Question

$100{\text{ }}mL$ solution of ferric alum, $\;F{e_2}{\left( {S{O_4}} \right)_3}.\left( {N{H_4}} \right)S{O_4}.24{H_2}O$ (molecular weight= $964{\text{ }}g/mol$) containing $2.41{\text{ }}g$ of salt was boiled with $Fe$ when the reaction, $Fe{\text{ }} + {\text{ }}F{e_2}{\left( {S{O_4}} \right)_3}\, \to \;\;3FeS{O_4}$ , takes place. The unreacted iron was filtered off and the solutions was titrated with $\dfrac{M}{{60}}{\text{ }}{K_2}C{r_2}{O_7}$ in acidic medium.
Moles of $FeS{O_4}$ formed when $Cu$ reacts with $F{e_2}{\left( {S{O_4}} \right)_3}$ is:
$A.\,0.0075$
$B.\,0.005$
$C.\,0.001$
$D.\,0.002$

Answer 1

Ferric ammonium sulfate or ammonium iron (III)sulfate or ferric alum is a double salt in the class of alums. The ferric alum consists of compounds with the general formula $AB{(S{O_4})_2}\,.\,\,12{\text{ }}{H_2}O$ . It has the appearance of faint purple octahedral crystals. There have been discussions regarding the origin of the colour of crystals, with some attributing it to impurities in the compound, and others claiming that it is a property of the crystal itself. FAS is paramagnetic, acidic and toxic to microorganisms. It is a weak oxidant, capable of being reduced to Mohr's salt, ferrous ammonium sulfate.

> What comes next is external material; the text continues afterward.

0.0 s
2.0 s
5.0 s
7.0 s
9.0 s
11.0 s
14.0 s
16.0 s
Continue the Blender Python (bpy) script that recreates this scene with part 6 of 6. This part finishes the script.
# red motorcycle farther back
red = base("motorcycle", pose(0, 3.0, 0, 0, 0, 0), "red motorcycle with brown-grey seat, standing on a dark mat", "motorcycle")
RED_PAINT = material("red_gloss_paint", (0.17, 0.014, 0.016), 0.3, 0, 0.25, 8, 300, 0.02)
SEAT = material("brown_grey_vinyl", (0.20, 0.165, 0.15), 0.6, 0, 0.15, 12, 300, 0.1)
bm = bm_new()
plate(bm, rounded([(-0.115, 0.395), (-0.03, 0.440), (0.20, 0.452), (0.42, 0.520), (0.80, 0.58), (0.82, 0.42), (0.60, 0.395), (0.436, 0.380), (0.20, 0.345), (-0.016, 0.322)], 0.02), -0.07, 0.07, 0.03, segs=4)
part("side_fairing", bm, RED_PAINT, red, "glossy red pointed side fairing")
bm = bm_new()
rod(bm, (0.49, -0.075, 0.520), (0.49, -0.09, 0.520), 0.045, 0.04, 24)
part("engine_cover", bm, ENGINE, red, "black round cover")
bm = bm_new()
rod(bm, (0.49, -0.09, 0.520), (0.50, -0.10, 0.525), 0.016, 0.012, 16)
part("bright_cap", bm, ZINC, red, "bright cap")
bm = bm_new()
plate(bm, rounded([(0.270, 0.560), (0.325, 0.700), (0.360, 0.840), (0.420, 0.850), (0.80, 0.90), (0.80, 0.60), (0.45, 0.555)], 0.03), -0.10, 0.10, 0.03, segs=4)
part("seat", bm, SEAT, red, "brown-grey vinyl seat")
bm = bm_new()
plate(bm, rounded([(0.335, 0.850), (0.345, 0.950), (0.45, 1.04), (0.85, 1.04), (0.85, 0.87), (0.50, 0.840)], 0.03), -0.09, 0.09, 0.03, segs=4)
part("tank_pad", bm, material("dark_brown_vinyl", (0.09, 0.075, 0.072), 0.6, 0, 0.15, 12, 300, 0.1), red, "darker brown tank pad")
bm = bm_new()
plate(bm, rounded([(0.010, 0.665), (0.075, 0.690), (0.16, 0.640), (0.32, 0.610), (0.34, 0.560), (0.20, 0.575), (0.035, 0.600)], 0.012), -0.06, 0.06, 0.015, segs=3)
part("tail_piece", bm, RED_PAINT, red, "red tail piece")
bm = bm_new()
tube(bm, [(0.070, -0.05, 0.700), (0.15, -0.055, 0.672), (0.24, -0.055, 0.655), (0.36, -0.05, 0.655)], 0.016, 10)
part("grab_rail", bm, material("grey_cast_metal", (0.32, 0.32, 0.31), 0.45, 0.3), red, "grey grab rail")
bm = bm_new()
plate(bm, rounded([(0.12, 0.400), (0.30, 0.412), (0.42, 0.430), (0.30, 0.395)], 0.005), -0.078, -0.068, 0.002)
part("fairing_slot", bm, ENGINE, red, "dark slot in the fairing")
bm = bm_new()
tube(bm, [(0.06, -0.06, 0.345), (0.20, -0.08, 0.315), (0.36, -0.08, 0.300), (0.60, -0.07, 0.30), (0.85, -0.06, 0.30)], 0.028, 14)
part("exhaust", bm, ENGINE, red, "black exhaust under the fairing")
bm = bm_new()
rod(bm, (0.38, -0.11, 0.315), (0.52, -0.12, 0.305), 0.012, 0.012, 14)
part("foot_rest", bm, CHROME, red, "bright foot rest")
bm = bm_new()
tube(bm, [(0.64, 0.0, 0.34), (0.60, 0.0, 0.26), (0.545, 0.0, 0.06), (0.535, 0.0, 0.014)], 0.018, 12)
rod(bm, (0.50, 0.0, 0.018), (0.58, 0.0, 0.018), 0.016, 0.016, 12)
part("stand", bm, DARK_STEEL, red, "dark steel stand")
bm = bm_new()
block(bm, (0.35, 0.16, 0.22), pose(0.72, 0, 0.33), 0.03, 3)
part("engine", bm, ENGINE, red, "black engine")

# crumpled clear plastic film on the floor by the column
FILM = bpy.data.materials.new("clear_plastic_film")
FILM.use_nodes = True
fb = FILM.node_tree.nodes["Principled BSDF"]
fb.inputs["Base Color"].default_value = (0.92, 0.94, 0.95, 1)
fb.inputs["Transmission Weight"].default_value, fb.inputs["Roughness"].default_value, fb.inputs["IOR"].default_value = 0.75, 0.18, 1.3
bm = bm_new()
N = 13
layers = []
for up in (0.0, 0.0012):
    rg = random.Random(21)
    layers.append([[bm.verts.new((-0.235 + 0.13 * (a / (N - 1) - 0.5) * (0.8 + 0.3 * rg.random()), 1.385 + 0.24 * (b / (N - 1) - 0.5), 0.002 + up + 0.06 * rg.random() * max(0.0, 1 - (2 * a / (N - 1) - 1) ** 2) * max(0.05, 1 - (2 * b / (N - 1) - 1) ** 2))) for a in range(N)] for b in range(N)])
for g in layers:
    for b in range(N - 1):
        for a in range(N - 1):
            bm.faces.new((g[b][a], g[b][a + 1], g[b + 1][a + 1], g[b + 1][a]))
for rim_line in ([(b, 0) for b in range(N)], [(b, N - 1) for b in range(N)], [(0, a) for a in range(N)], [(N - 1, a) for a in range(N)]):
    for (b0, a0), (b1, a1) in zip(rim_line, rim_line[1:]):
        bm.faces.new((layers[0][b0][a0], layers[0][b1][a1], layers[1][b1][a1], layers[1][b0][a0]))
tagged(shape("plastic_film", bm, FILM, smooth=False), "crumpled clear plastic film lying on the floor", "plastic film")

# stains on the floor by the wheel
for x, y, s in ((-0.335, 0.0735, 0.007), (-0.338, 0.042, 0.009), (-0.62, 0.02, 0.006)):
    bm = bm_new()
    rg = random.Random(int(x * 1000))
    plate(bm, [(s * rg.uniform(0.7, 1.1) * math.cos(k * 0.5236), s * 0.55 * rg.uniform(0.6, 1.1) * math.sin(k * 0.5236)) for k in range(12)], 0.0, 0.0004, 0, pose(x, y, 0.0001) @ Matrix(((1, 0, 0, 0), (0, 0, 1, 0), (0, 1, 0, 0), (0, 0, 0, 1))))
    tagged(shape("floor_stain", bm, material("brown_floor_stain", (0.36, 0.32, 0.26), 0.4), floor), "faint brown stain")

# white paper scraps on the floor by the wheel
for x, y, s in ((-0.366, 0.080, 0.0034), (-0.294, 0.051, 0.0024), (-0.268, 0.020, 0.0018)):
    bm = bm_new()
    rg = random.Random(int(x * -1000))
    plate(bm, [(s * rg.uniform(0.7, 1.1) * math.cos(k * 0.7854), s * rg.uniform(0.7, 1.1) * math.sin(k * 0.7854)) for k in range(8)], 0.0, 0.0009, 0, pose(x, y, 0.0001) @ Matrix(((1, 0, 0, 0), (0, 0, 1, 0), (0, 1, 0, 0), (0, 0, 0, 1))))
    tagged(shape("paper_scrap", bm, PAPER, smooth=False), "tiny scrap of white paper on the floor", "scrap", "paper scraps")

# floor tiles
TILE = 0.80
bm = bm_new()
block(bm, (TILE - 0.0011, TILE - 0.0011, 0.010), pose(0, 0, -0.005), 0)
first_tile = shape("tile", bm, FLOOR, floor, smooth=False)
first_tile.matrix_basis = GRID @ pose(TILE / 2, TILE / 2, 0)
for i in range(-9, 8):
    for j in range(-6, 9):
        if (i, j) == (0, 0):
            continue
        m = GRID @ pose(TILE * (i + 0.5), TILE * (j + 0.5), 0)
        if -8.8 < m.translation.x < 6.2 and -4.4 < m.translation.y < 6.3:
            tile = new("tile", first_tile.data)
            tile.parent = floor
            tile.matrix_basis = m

Complete step-by-step answer:
$Fe{\text{ }} + {\text{ }}F{e_2}{\left( {S{O_4}} \right)_3}\, \to \;\;3FeS{O_4}$
From this equation we can able to notice that one mole of ferric sulfate ( $F{e_2}{\left( {S{O_4}} \right)_3}\,$ ) gives the three moles of ferrous sulfate ( $FeS{O_4}$ ).
Therefore,
$\;1\,mole\,\,of\,F{e_2}{\left( {S{O_4}} \right)_3}\,\, = \,3\,moles\,of\,FeS{O_4}$
So, the one mole of ferric ammonium sulfate (ferric alum) will be equal to one mole of ferric sulfate; Therefore,
$1\,mole\,of\,\;F{e_2}{\left( {S{O_4}} \right)_3}.\left( {N{H_4}} \right)S{O_4}.24{H_2}O\,\, = \,\,1\,mole\,\,of\,F{e_2}{\left( {S{O_4}} \right)_3}\,$
To calculate the number of moles;
The given mass of the compound is divided by its molecular mass, so that the number of moles can be obtained.
Let’s use the equation;
Number of moles, $n\, = \,\dfrac{{mass}}{{molecular\,mass}}$
The given mass of ferric ammonium sulfate (ferric alum) ( $\;F{e_2}{\left( {S{O_4}} \right)_3}.\left( {N{H_4}} \right)S{O_4}.24{H_2}O$ )=$2.41{\text{ }}g$
The molecular mass of ferric ammonium sulfate (ferric alum) ( $\;F{e_2}{\left( {S{O_4}} \right)_3}.\left( {N{H_4}} \right)S{O_4}.24{H_2}O$ ) = $964{\text{ }}g/mol$
Substitute the values in above equation,
$n\, = \,\dfrac{{2.41{\text{ }}g}}{{964\,g/mol}}$
So, the number of moles will be;
$n\, = \,0.0025$
Or else;
We can write as given in below;
$\dfrac{{2.41{\text{ }}g}}{{964\,g/mol}}$ mol of ferric alum = $\dfrac{{2.41{\text{ }}g}}{{964\,g/mol}}$ mol of $F{e_2}{\left( {S{O_4}} \right)_3}\,$
So, to calculate the number of moles for $FeS{O_4}$ , we need to multiply by $3$;
Therefore,
$= \,\dfrac{{3\, \times \,2.41{\text{ }}g}}{{964\,g/mol}}$
So, the answer we obtain is;
$= \,0.0075$ mol of $FeS{O_4}$

So, the correct answer is $A.\,0.0075$ .

Note: A mole is a unit measurement for the amount of substance in the international system of units i.e., SI unit. A mole of a particle or a mole of a substance is defined as $6.02214076 \times {10^{23}}$ of a chemical unit, that can be ions, atoms, molecules, etc. Originally it was defined as the number of atoms in $12{\text{ }}g$ of carbon-12.